== Task objective ==
Your task is to output the listing word for word, with pictures excluded.

* START *

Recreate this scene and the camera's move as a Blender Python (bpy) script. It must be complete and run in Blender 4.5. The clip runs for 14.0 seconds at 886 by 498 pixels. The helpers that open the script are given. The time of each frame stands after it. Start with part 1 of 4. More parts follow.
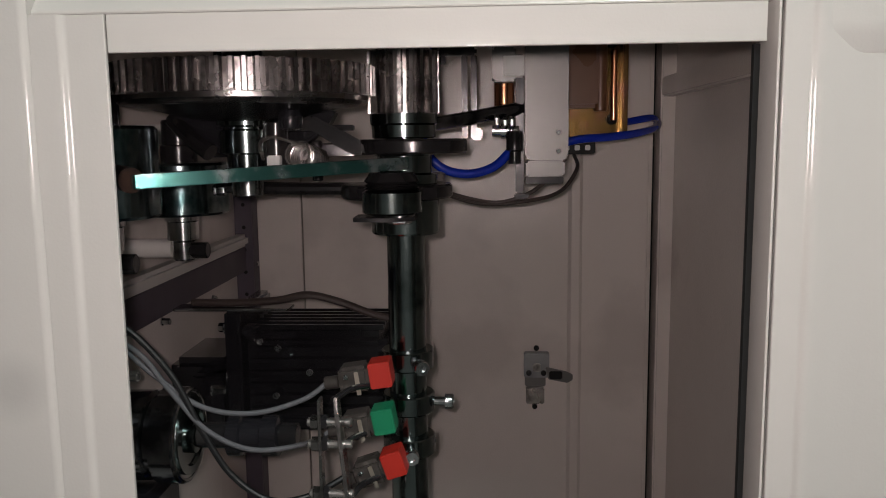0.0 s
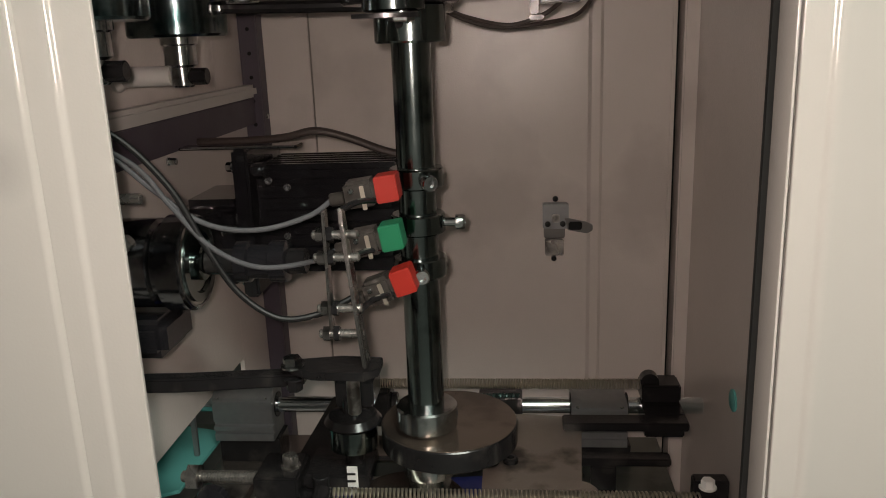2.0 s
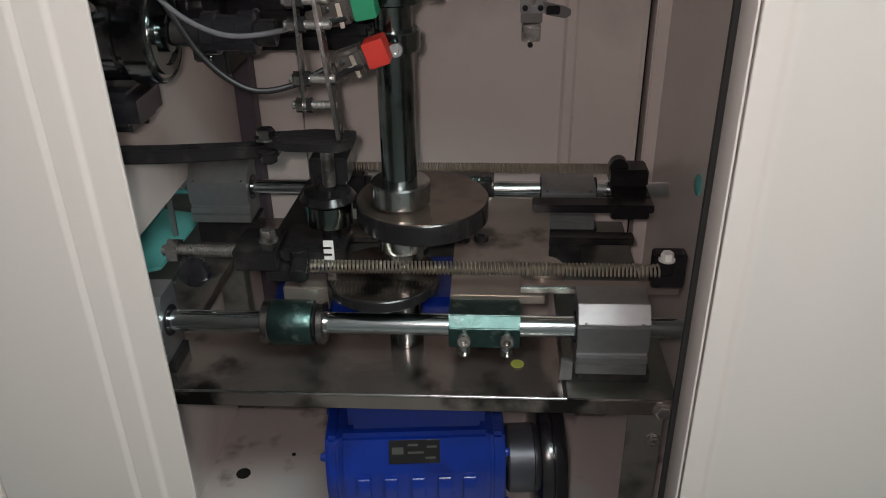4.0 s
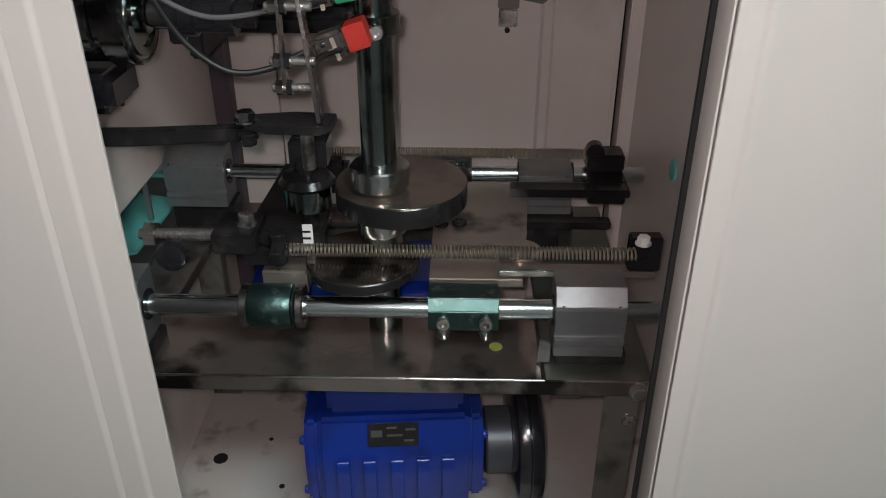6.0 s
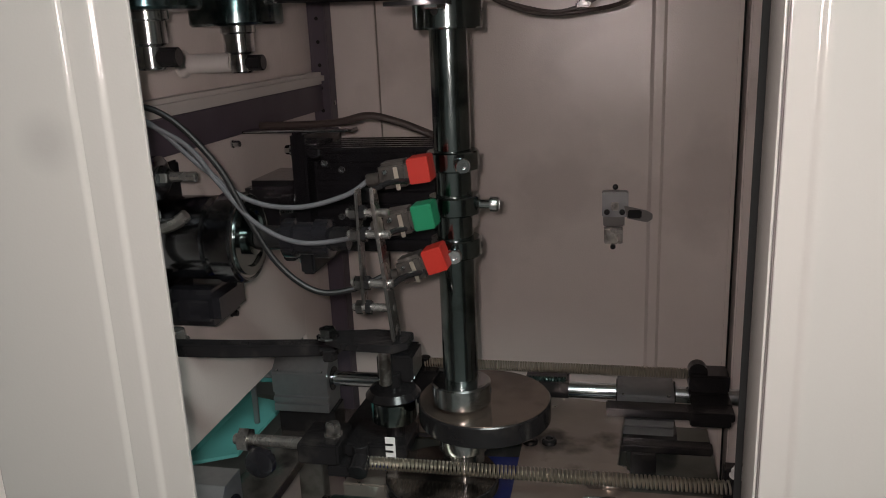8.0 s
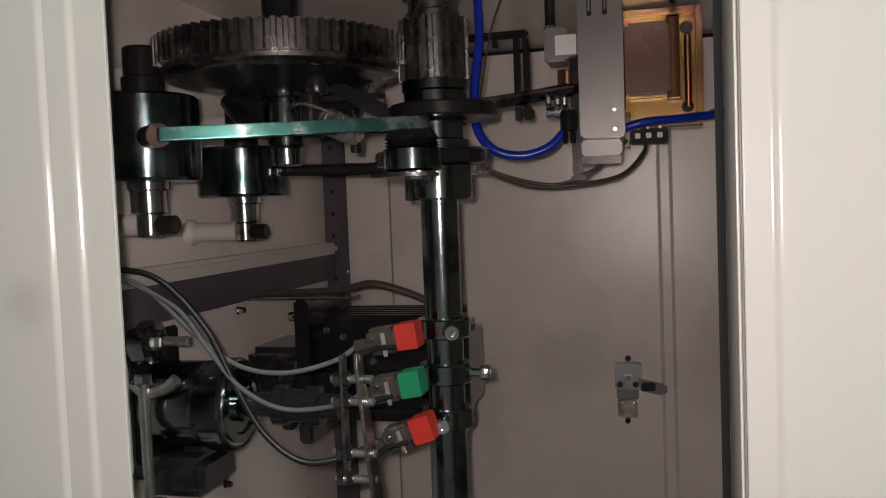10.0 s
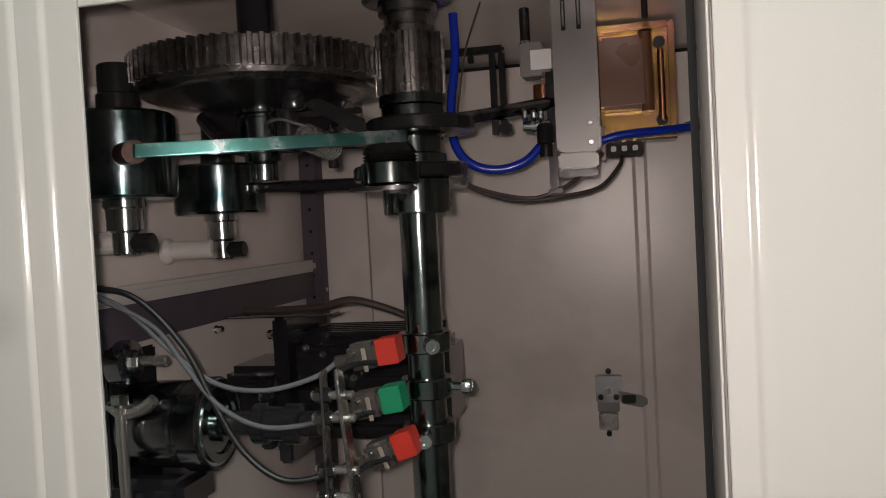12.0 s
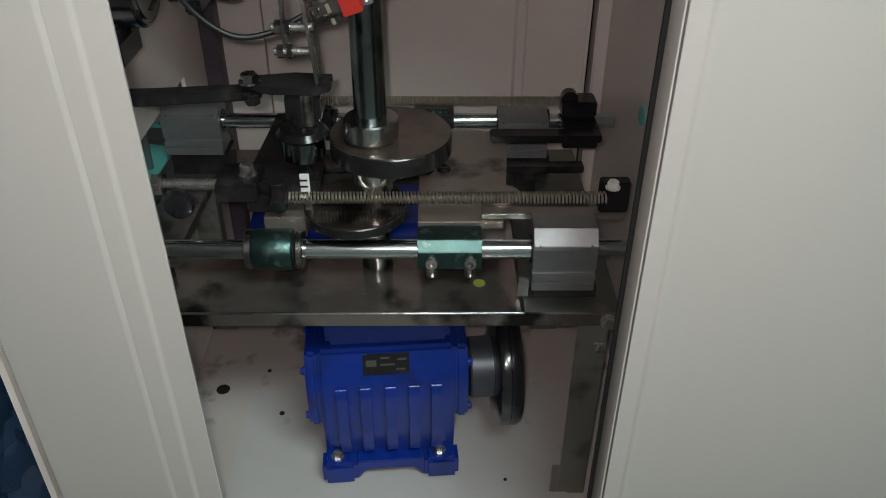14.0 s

* END *

== Written reply ==
Recreate this scene and the camera's move as a Blender Python (bpy) script. It must be complete and run in Blender 4.5. The clip runs for 14.0 seconds at 886 by 498 pixels. The helpers that open the script are given. The time of each frame stands after it. Start with part 1 of 4. More parts follow.
0.0 s
2.0 s
4.0 s
6.0 s
8.0 s
10.0 s
12.0 s
14.0 s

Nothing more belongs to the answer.